1.12.2009

Book Review Monday

Just because I didn't post the review last week, didn't mean I slacked off on my book-a-week goal. It took me forever to get through Dean Koontz's The Darkest Evening of the Year because, and I'm not going to mince words here, this book was mediocre at best. When I was younger I read every Koontz book I could get my hands on as fast as I could. After I read everything I could borrow from a friend or purchase in paperback, I would anxiously anticipate the time each year his most recent hardcover would be released in the cheaper paperback form. Library? Yeah... Not for me. I still have an entire bookshelf devoted to my collection of his work. I even have a couple of the books he wrote for kids in hardcover. I loved Dean Koontz.
After reading Evening, I realize somewhere along the way, I must have outgrown him. Could it be that I have read so many excellent books by such a variety of writers that I'm jaded toward the very author I turned to for entertainment throughout my youth? I think the answer is yes. It took 345 pages to capture my interest. The book is 461 pages long. That is not a good thing. Koontz simply uses too many words to embellish the smallest, most insignificant details. What should be a subtle hint of the macabre is too blatantly evil - the dialogue between the "bad guys" is so bad it is practically comical. He builds the back stories of several characters just to eliminate them, why waste your reader's time? The climax - if you can even call that - is too neatly wrapped up and left me deeply dissatisfied.
Ultimately, Dean Koontz has a predictable formula to each of his books that essentially boils down to a dog, a lead character with a past and a romantic interest.

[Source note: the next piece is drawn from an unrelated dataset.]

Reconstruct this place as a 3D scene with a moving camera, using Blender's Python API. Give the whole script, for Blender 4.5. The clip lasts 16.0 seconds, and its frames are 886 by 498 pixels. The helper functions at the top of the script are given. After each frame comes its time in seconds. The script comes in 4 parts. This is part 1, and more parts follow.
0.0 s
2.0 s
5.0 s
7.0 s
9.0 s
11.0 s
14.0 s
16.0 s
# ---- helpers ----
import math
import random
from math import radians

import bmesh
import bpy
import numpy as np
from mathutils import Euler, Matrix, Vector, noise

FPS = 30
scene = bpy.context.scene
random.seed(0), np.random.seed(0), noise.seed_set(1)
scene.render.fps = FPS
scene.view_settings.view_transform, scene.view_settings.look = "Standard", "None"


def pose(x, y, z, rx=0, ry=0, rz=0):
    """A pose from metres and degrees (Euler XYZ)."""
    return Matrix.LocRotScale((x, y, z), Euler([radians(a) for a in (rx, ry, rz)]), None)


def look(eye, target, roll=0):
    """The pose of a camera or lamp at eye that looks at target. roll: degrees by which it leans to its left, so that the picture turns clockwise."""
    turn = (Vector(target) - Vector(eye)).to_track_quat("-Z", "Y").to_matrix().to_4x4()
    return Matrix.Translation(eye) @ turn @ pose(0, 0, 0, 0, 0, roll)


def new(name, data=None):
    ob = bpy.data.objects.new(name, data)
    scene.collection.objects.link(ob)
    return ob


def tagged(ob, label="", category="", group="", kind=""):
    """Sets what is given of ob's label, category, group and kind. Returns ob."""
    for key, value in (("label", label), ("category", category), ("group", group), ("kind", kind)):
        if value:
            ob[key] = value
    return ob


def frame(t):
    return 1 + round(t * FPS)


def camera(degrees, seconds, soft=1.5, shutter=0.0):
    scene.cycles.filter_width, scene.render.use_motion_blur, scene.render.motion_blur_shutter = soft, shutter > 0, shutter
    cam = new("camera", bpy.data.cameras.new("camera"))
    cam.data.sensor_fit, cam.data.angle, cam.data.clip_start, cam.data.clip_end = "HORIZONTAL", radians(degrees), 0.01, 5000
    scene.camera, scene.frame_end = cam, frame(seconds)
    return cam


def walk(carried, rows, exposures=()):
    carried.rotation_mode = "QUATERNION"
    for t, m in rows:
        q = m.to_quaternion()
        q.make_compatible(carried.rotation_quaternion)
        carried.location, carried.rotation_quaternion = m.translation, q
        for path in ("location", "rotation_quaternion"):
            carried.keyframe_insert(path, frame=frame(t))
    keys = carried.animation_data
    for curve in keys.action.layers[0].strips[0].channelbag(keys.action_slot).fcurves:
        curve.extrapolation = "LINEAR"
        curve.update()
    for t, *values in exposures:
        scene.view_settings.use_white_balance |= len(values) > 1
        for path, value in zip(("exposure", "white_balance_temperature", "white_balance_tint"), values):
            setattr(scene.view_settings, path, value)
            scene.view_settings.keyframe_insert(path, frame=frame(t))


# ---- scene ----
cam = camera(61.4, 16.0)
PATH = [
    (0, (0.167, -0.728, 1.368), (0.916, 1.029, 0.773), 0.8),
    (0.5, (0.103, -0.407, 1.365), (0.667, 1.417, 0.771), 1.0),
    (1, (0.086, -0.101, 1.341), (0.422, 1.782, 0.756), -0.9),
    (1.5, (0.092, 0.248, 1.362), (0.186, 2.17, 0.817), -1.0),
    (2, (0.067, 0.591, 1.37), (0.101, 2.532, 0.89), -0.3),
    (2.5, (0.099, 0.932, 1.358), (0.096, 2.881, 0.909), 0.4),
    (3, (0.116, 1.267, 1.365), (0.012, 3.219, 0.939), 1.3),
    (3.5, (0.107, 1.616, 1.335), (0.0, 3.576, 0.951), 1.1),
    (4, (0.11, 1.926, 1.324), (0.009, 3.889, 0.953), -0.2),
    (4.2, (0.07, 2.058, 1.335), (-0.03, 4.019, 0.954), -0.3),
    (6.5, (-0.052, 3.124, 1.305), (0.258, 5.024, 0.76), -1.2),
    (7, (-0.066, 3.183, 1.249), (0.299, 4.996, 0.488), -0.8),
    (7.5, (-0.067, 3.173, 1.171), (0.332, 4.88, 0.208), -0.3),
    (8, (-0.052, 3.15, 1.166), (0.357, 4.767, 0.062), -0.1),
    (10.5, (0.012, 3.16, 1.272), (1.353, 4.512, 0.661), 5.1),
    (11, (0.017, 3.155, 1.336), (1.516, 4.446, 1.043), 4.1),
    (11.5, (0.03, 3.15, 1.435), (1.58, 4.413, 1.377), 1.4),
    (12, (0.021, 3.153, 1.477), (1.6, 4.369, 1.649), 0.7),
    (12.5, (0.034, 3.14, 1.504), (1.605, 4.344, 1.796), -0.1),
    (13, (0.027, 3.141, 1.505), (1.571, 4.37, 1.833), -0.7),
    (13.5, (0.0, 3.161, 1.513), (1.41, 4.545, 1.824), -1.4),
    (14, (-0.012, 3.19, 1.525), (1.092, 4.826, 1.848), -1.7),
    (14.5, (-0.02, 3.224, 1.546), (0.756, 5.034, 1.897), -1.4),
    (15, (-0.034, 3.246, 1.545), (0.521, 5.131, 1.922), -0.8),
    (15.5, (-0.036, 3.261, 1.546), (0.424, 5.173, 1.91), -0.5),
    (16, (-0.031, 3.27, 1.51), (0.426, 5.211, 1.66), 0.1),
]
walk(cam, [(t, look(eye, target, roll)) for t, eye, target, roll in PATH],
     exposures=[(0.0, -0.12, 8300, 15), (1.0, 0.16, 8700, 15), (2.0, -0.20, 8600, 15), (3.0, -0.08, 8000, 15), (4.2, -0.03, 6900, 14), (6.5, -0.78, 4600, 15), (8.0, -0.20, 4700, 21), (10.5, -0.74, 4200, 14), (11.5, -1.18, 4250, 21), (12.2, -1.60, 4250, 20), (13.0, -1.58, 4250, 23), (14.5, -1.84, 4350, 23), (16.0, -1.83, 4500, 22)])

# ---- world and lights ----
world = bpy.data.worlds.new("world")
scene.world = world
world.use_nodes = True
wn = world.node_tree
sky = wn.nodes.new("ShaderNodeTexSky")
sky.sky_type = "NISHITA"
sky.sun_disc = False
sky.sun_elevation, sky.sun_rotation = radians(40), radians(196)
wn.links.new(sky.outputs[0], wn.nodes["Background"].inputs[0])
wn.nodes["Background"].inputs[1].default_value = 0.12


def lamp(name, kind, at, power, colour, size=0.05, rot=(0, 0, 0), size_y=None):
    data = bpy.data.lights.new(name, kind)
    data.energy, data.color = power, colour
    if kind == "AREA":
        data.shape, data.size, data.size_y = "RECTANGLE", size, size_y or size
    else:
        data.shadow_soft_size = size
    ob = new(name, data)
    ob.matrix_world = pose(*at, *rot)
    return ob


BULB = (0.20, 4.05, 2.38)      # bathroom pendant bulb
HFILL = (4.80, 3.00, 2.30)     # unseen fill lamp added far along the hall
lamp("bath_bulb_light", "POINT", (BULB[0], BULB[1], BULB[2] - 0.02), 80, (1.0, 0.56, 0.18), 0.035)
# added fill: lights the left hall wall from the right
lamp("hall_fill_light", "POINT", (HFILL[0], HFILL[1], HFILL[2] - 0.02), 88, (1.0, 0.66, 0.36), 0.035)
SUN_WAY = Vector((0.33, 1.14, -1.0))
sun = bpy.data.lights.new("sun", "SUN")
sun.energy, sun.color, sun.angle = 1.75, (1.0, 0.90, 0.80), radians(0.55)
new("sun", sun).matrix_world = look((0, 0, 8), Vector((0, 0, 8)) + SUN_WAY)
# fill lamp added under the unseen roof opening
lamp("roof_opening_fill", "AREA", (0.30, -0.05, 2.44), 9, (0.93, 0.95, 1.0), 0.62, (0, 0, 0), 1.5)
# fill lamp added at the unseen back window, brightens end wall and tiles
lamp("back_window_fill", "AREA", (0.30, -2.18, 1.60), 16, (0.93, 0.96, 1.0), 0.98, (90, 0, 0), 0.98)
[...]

It has just become so tiresome. I can honestly say this will likely be the last Dean Koontz book I crack. Luckily, it was purchased with a gift card and I didn't waste my heard earned coin on such drivel.

1 comment:

Lisa..... said...

I agree with you on the whole formula thing. I fell in love with Dean Koontz when I read his books in high school but somewhere along the way they became a little too similar.